We’re sitting down with leaders on the business side of the creator economy to get their advice for creators looking to develop their careers.
This week, we spoke with Justin Miclat, the manager behind gamers like NICKMERCS and SypherPK. Miclat talked with us about the conception of his talent management firm The Kinetic Group, what he looks for in prospective clients, and what he thinks the future of the live streaming industry looks like.
Miclat has been working in the talent management world for about five years now. He grew up a huge sports fan, and, like many young people, he had dreams of going to law school to become a sports agent. Fortunately for him, he was able to pursue his dreams and get into the University of San Diego School of Law. There, he connected with an alumnus who managed some of the biggest athletes in the world. Miclat said he seized the opportunity and was able to work with them on social strategy and content development.
Miclat noticed a lot of athletes gaming during their off-seasons for fun, and he started to believe that gaming could be turned into a viable business. He knew that gamer-creators would be able to rally devoted audiences outside of their platform and game of choice.
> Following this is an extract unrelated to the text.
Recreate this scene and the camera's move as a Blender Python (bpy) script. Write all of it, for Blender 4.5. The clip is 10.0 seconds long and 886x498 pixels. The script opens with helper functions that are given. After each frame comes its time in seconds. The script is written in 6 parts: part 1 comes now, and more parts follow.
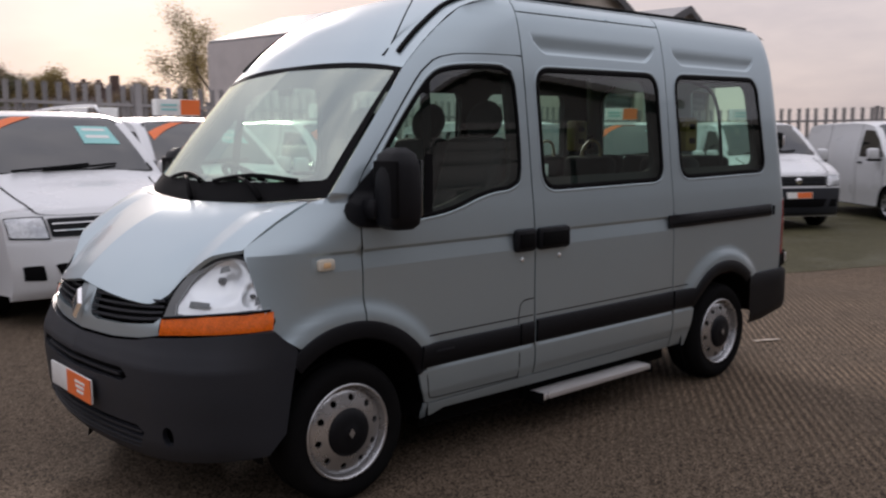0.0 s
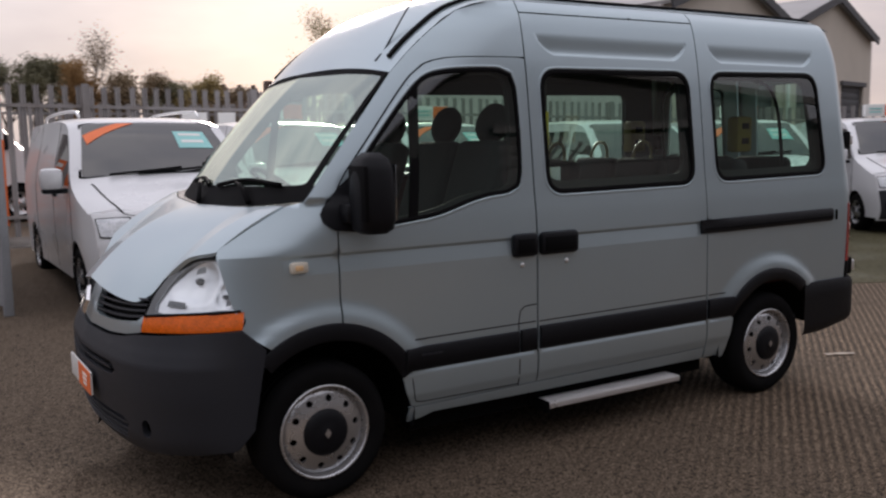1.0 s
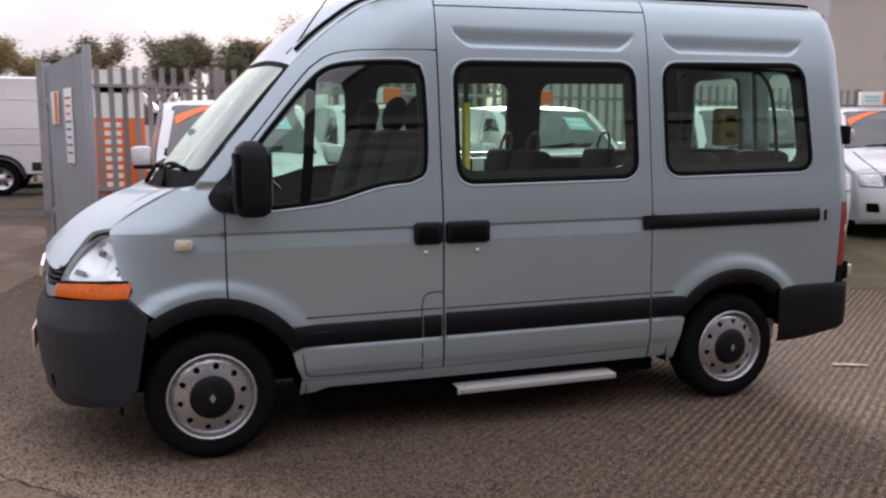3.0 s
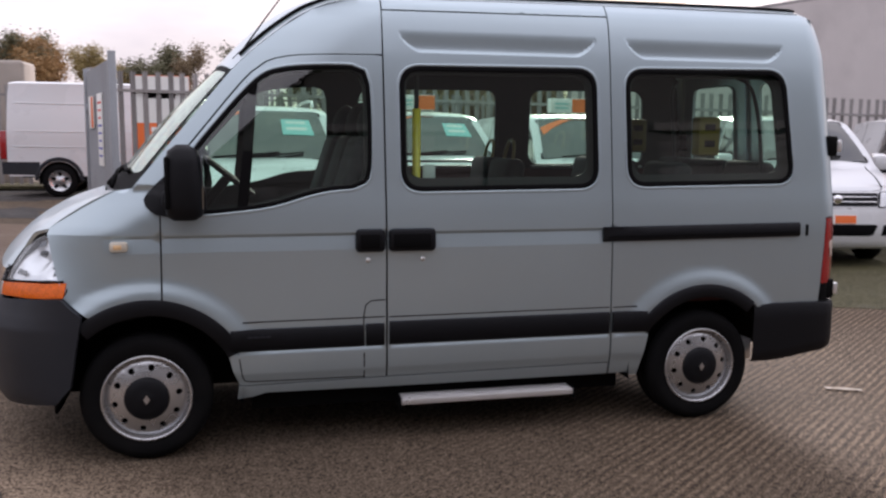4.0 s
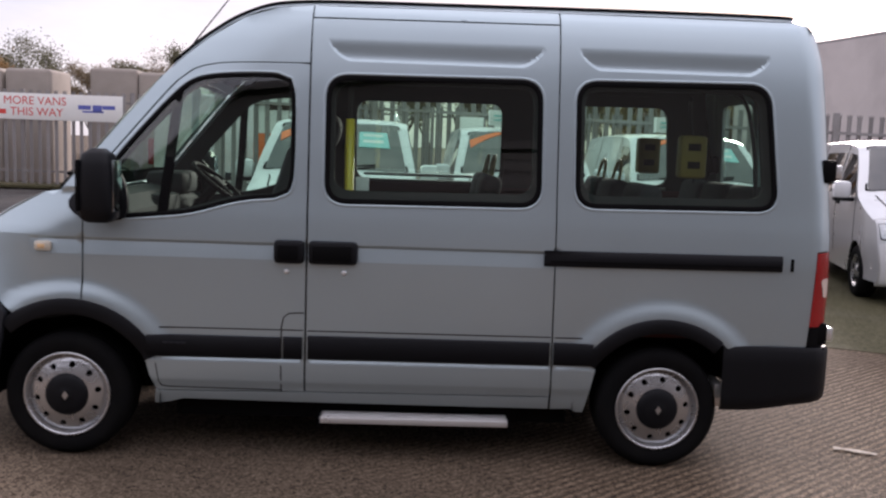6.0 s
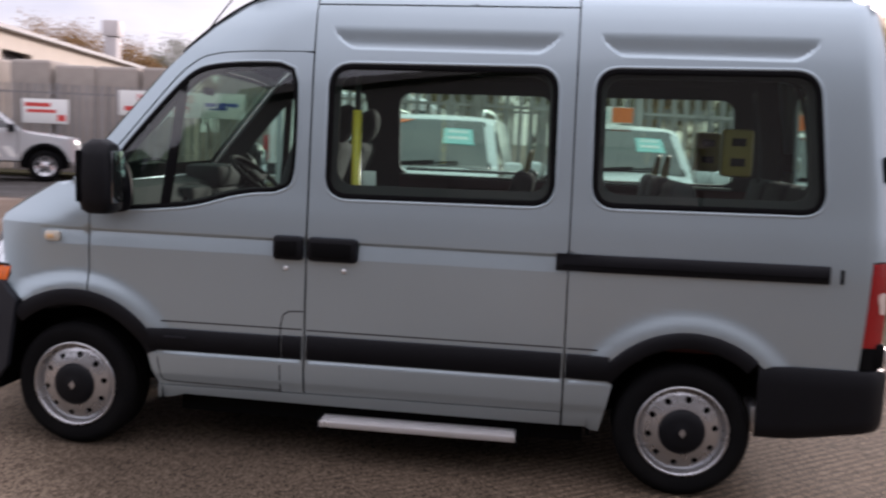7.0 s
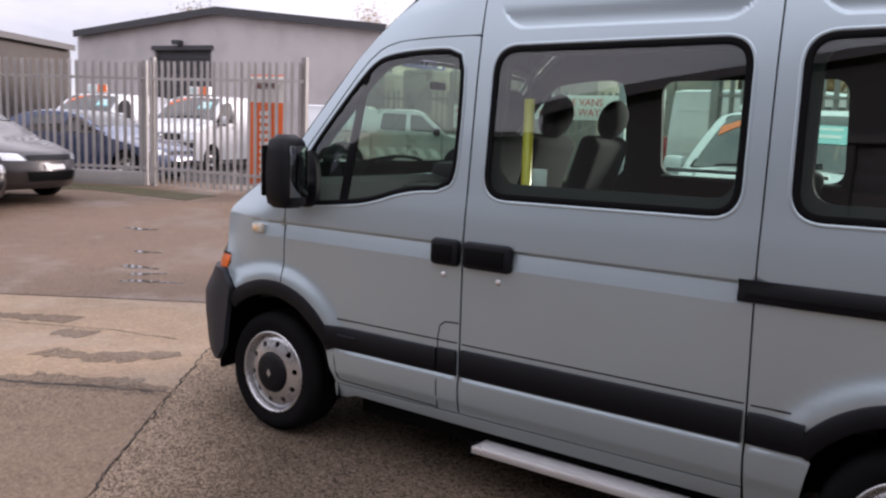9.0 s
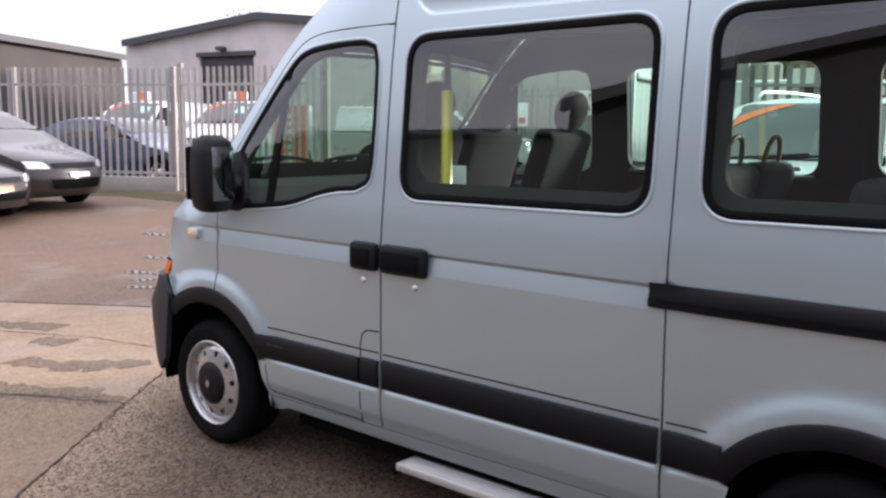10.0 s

In comparison, the athletes he worked with in the past had communities based on what team and city they played for. But gamers were cultivating full-time, year-round, and non-location-specific audiences to tap into.
With this in mind, Miclat said he leveraged his connections, sports management experience, and law background to start his own gaming- and live stream-focused talent management firm. The firm is now known as The Kinetic Group, and it’s been around for about three years now. The company manages a handful of clients—13 across YouTube and Twitch—and works with some of the most notable U.S.-based gamers.
NICKMERCS, for example, is now a recognizable name as he has an audience of over 14 million people. Miclat helped deliver partnerships between Nick Kolcheff and legacy athletic brands like Under Armour, the National Football League, and Sports Illustrated. Kolcheff was Miclat’s first client, and Miclat said Kolcheff was actually the one who suggested he start his own company.
But when Miclat first launched The Kinetic Group, he said big brands like the ones Kolcheff works with today needed some convincing. Because gaming was an emerging field, Miclat said he spent a lot of time fighting stereotypes and advocating for his clients’ potential. There were, and still are, a lot of deep-seated notions about what a gamer is in the minds of brands and consumers, he said.
Miclat said that one of his other well-known clients, SypherPK, is an example of someone who broke pre-conceived notions and created a new model for what gamers can look like.
“They’re not just sitting in their mom’s basement munching on hot pockets all day long. They can be and they are guys like SpyherPK who are educationally focused, very thoughtful and smart, and also health focused. There are a lot of stigmas that our clients have been great at being able to overcome,” Miclat said.
SypherPK has amassed an audience of over 15 million people and has partnered with brands like Electronic Arts, Ubisoft, Nickelodeon, Nesquik, and Reese’s. This kind of popularity may seem out of reach for the average person looking to make a living as a creator. So what else can a creator do to catch Miclat’s eye? Surface-level metrics, like viewership or follower count, are not necessarily Miclat’s top priority. He’s more interested in a content creator’s ability to rally a deeply committed community.
“It’s not so much about social following or even views. Those are great metrics to predict impact, but when we’re talking about guys like Nick, we’re really talking about the ability to bring people together from all walks of life. No matter what Nick is playing, what platform he’s streaming on, or what time of the day it is, people are all there to just hang out and be with him,” Miclat said.
He then shared the story of a couple who met through Kolcheff’s chatroom and ended up getting married.
“It’s really amazing to see that impact on the individual level, all stemming from individual content creators,” he added. “How do you make people feel? Are they feeling welcome? Are they happy to be there? Can they engage with others comfortably and confidently and not feel like they have to be anything but themselves? I’m really happy and lucky that folks that I enjoy working with are great at those things.”
Beyond social bonds, Miclat seems to find meaning in the relief gaming provides people from their everyday lives. Gaming, much like sporting events or broadway shows, is a place people go to break away from the difficult circumstances of the real world.
So what’s in store for the future of the industry?
While gaming has been in the “entertainment bucket” for a few years now, Miclat said he does see an opportunity for education and social change stemming from gaming. “I think now we’re seeing a lot of the impact and the reach that gaming will have. We’ll have the opportunity to educate folks on the things they wouldn’t otherwise be aware of,” he said.
Miclat said he believes gaming streamers will be able to tap into new fields in the future because they will mature alongside their audiences.
“We’ll see a lot more gaming-adjacent live stream content that allows more creators that otherwise developed a following through video games to now be able to show their personality and passions outside of just Fortnite or Call of Duty,” he said. “I think audiences will be receptive to it because as the creators get older so too do the viewers.”
Thank you, Justin, for talking with us!